Unfortunately, there really isn't anything you can do when they are that young. Most of the time its a problem that can not be seen and can not be fixed.


----------



## brian (Sep 25, 2013)

Ok thanks for the reply


----------



## brian (Sep 25, 2013)

brian said:


> Ok thanks for the reply


She tilts her head back so that the back of her head touches her back the open her mouth like she is trying to drink. What could she be doing


----------



## Itsacutefuzzball (Mar 16, 2013)

Star-Gazing? A wild guess here.


----------



## brian (Sep 25, 2013)

Itsacutefuzzball said:


> Star-Gazing? A wild guess here.


She has her eyes closed, so I'm guessing NO


----------



## Itsacutefuzzball (Mar 16, 2013)

Like I said, just a wild, kind of educated, guess.


----------



## Bee (Jun 20, 2013)

brian said:


> She has her eyes closed, so I'm guessing NO


Star gazing doesn't require an open eye...it's a neurological condition that causes the chick to point the beak towards the sky and lay the head backwards onto their backs. In most cases it's a vitamin/nutrient deficiency in chicks, one of which is thiamine.

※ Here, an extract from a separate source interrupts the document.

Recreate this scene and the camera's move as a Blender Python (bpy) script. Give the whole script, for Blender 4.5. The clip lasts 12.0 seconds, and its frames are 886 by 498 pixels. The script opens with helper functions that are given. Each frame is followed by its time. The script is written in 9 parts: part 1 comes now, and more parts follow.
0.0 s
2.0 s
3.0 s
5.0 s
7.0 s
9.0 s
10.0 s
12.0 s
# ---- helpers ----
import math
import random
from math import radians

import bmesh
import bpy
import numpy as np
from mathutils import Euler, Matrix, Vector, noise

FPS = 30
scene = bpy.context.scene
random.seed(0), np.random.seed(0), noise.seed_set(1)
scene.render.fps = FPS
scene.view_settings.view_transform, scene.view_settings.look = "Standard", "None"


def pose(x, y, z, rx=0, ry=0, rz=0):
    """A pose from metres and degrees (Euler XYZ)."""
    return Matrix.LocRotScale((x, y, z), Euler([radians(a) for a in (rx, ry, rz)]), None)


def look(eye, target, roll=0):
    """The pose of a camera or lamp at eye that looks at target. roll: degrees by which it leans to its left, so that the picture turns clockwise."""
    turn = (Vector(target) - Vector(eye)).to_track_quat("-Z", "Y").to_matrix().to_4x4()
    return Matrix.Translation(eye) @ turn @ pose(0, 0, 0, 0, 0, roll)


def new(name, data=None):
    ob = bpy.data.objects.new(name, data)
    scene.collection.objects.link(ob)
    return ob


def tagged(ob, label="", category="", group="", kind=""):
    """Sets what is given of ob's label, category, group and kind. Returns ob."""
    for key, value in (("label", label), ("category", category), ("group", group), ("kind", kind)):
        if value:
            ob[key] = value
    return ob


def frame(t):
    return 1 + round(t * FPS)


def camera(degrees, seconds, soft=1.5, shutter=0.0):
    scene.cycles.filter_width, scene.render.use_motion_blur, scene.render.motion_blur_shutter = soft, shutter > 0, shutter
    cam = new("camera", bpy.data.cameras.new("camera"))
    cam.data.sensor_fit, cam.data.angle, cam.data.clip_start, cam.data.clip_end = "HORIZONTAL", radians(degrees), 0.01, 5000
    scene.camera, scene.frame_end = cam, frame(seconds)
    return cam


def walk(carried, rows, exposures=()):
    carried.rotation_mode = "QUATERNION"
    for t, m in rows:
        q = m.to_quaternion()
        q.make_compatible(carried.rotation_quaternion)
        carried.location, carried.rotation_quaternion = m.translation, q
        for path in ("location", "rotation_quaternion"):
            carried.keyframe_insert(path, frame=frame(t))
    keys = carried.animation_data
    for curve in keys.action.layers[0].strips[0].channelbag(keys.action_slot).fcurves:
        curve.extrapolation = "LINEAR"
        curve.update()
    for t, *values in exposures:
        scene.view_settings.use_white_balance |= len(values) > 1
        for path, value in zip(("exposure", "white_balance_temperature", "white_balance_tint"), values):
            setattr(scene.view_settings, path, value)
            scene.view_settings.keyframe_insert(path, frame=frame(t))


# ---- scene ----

If you are feeding medicated chick starter and they are already thiamine deficient, you might think about getting different feed for them.


----------



## brian (Sep 25, 2013)

Bee said:


> Star gazing doesn't require an open eye...it's a neurological condition that causes the chick to point the beak towards the sky and lay the head backwards onto their backs. In most cases it's a vitamin/nutrient deficiency in chicks, one of which is thiamine.
> 
> If you are feeding medicated chick starter and they are already thiamine deficient, you might think about getting different feed for them.


No we are not feeding medicated chick starter it is dumor starter/grower. Is there anything that we can do?


----------



## Bee (Jun 20, 2013)

Some people give PolyVisol, I think it's called...it's just liquid vitamins. It will likely die before you can arrange an intervention...once they are breathing like that, most often they are about done.


----------



## Elisabeth (Sep 25, 2013)

She ended up passing this morning. Brian had gone to get some vitamins to try but by the time he got home it was too late :-(


----------



## RickaRae (Aug 12, 2013)

We just hatched a stargazing chick. It was tough. I'm so sorry you lost her. :-(


----------



## robin416 (Sep 8, 2013)

If this happens its usually an indicator there is something going on with the breeding flock. It might be genetic or it might be nutritional.


----------



## Bee (Jun 20, 2013)

I agree. I would inform the source of the difficulties you are having with these chicks and then I'd find a more reliable source for chicks. It shouldn't ever be this hard to raise chicks.


----------